Crisis of a career woman
When I started working, I was fresh out of university. I very badly wanted to be well liked in the workplace and be successful at my job. I had a very entry level job with not a lot of expectations, but I worked for a huge company and I was blown away by how interesting every aspect of my new workplace seemed. The people, the sheer size of it, I had so much to learn. I came in early, I stayed late, I didn’t ask for any extra payment by doing so. I was learning the ropes, networking.
As the years passed, I grew and developed my career, trying out various departments until I found exactly what I wanted to do. I was hungry to learn and eager to please. I tackled assignments that took me away from home for weeks on end, I worked late, I jumped on every opportunity thrown my way. It paid off, twelve years later I am in a fantastic position doing something that I love.
The one thing that sets me apart from most of my immediate coworkers is I am a female. I work in a predominately male workplace. While I’ve never been the only female, there are very few of us. This is painfully obvious when someone comes into my office. I have a shrine to my children, pictures of them, drawings and crafts they made. The people I work with have work related charts and reference sheets hung up in their office space, the occasional picture of a child or beloved pet. When I talk to my coworkers, they talk about the activities they do in their spare time. Spare time?? I talk about whatever illness my kids had last week.
As I had children, I had to change the way I worked. With my first daughter, this was hard. I worked late, I worked weekends, sometimes not seeing her for 12 hours a day. The guilt finally caught up to me when she turned two years old and I honestly had no idea who she was, what her quirks were, how funny and smart she was. If I were a dad would this be ok? As a mom, I felt like shit. I stopped putting work first. I no longer take out of town assignments, I rarely work late, I am often running on little sleep and lots of coffee. Can I give 100% at work and give 100% as a mom? I don’t even pretend to, I’m just trying to keep it together most days. On top of it all, my husband works mostly out of town so I’m often the single parent left to navigate each day for myself and two little ones. And I am not a very organized person, so this is painful for all of us. Haha.
Being a mother doesn’t interfere with my job or the way I am treated by my coworkers, it just makes me different. It’s like I am two people. I’m mom at home, with all the responsibilities of running a household (cooking, cleaning, laundry, maintenance, appointments, etc), but I’m Sarah at work. I am expected to be “one of the guys” at work, I’m expected to pretend I don’t miss my kids terribly (I do), I’m expected to focus and listen during meetings (honestly, I’m thinking about wine), but I also feel like I am finally set free, that for 8.5 hours a day I can be me again, and not just someone’s mom.
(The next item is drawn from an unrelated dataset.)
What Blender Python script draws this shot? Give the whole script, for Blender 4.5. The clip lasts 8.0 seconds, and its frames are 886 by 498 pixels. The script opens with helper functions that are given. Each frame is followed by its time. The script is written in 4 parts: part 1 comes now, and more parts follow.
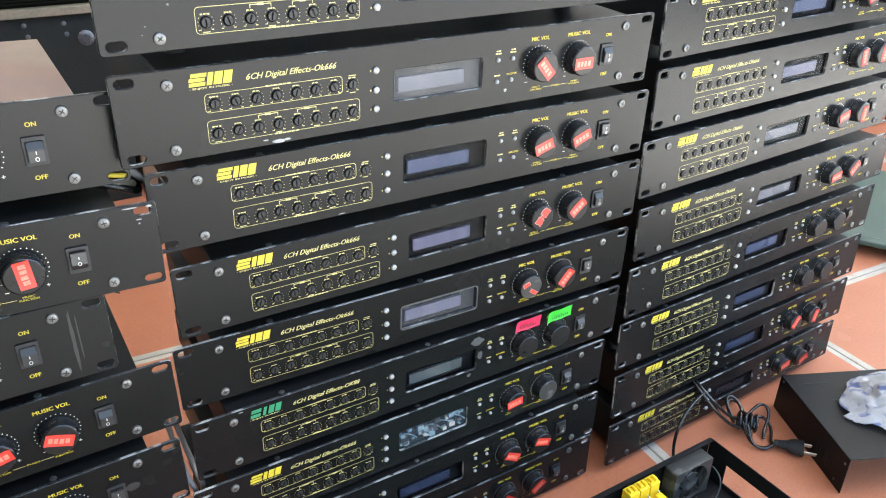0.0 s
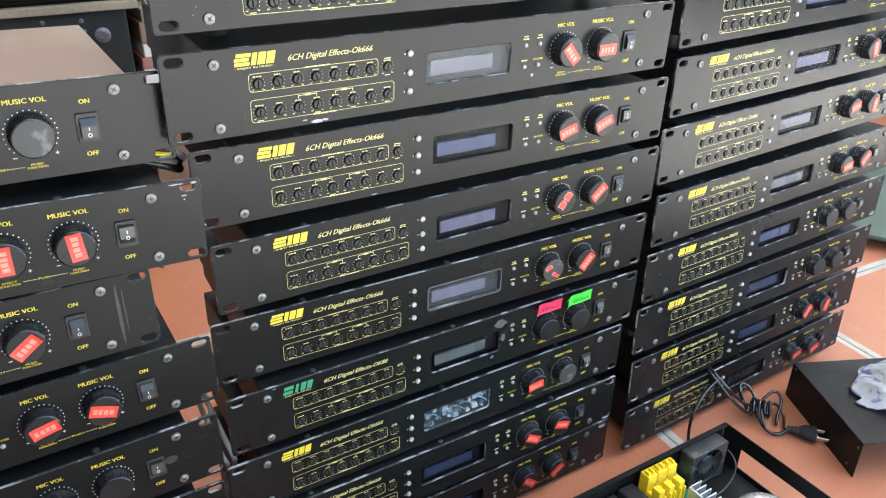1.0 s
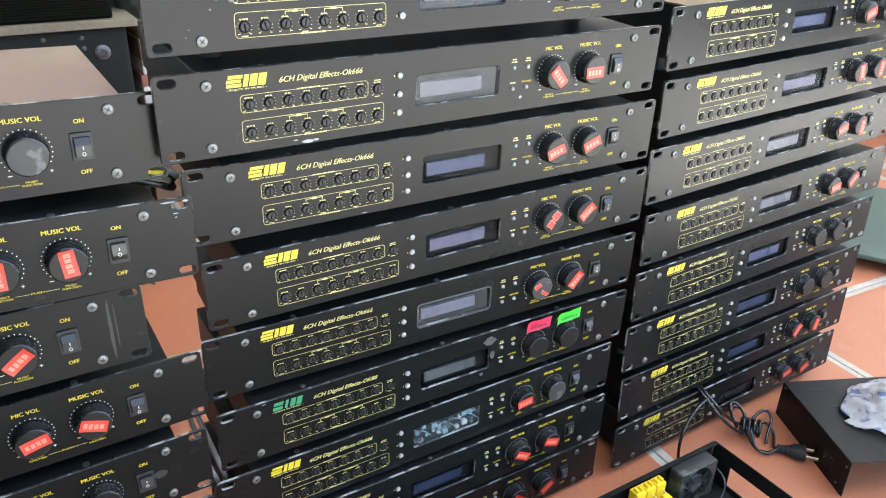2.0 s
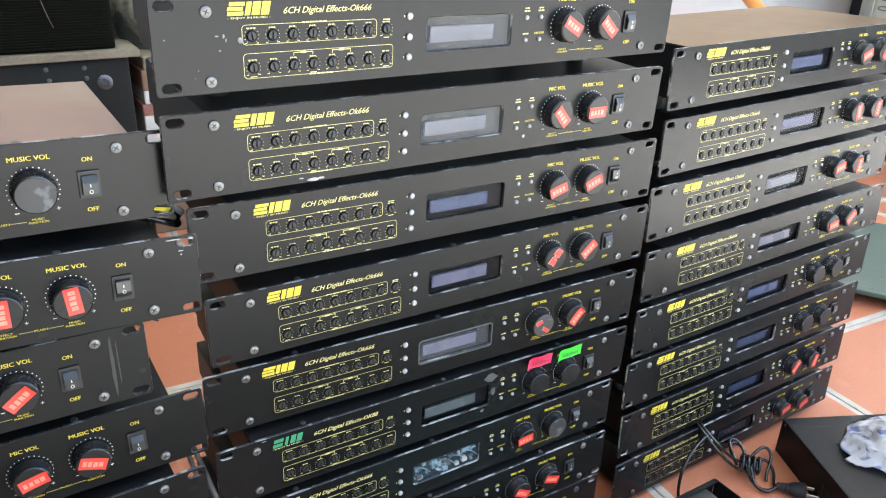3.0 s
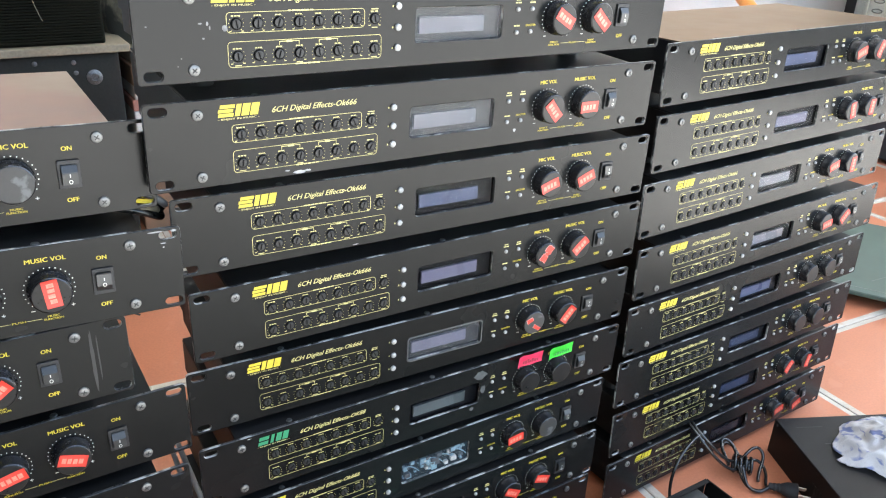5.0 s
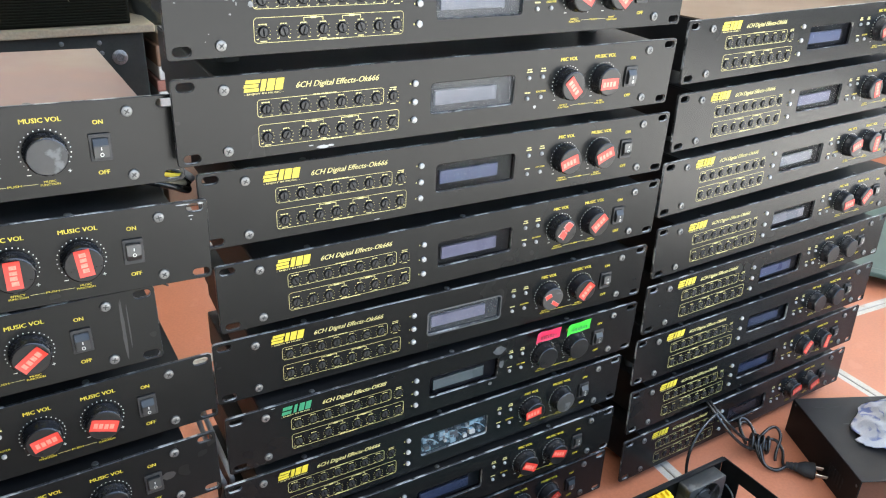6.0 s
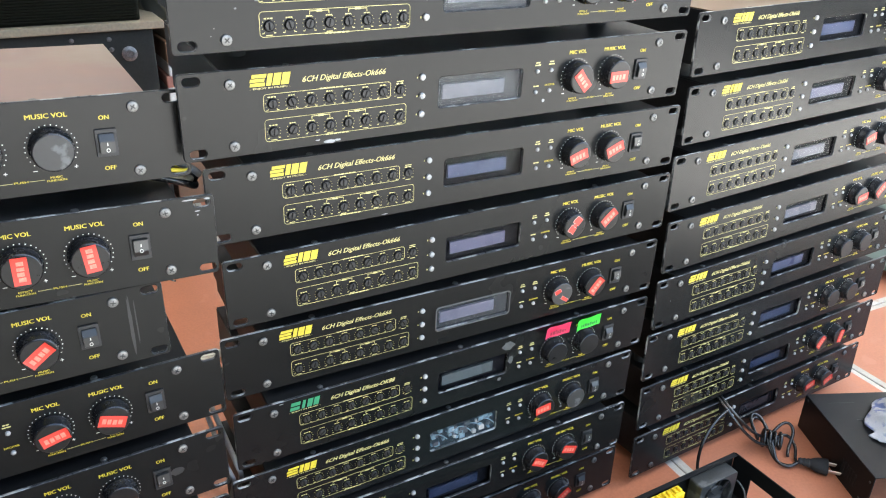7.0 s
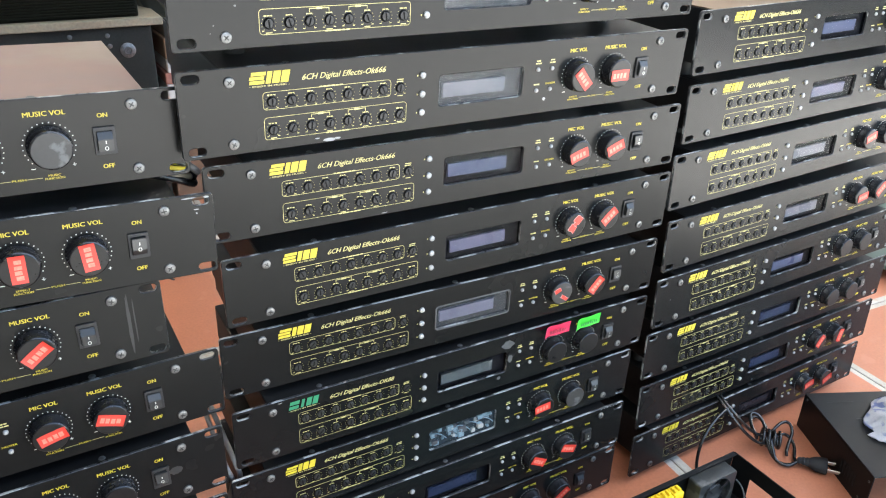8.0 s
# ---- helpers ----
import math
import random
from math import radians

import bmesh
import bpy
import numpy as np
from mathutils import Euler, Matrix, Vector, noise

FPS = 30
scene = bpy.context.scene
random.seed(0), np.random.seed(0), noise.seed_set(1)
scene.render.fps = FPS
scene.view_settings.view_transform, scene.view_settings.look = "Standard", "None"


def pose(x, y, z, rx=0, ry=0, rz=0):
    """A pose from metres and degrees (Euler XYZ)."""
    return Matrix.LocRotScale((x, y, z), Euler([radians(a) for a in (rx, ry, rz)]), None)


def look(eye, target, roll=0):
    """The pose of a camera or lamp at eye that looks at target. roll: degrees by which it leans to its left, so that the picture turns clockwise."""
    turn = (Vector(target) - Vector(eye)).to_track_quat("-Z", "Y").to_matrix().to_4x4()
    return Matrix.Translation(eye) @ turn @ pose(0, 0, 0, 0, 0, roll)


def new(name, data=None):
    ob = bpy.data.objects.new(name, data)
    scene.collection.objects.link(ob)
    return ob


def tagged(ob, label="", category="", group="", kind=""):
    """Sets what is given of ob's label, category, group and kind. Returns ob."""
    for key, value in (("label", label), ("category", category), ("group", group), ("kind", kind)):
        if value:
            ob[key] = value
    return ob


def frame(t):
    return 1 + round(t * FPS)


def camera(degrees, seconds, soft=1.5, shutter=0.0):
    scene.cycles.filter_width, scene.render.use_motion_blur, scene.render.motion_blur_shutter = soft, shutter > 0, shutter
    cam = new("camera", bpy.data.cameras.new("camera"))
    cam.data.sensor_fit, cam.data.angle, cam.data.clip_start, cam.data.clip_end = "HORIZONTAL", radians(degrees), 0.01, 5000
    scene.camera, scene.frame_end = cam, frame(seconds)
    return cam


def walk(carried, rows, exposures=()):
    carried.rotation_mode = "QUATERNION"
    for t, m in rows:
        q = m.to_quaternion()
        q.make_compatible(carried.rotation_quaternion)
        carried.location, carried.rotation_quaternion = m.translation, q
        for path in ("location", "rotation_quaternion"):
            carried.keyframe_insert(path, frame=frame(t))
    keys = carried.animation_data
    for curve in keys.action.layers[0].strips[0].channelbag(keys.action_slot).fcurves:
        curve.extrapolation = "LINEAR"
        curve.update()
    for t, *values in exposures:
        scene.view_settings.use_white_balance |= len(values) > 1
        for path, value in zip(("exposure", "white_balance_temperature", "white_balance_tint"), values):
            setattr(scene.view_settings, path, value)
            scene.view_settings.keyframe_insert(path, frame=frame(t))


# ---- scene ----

As I talk with other parents, moms in particular, I find I am not alone! Many moms have a similar and difficult path ahead. The balance of being a good mom, a great mom, a dedicated mom, while trying to be good, great, and dedicated to our career, is harder than we imagined. My grandmother had five children, she worked full-time, she did everything around the house, and she managed to have a five course meal on the table every night for dinner. How did she do it? I have no idea, but as she once told me “we struggled, but we survived.”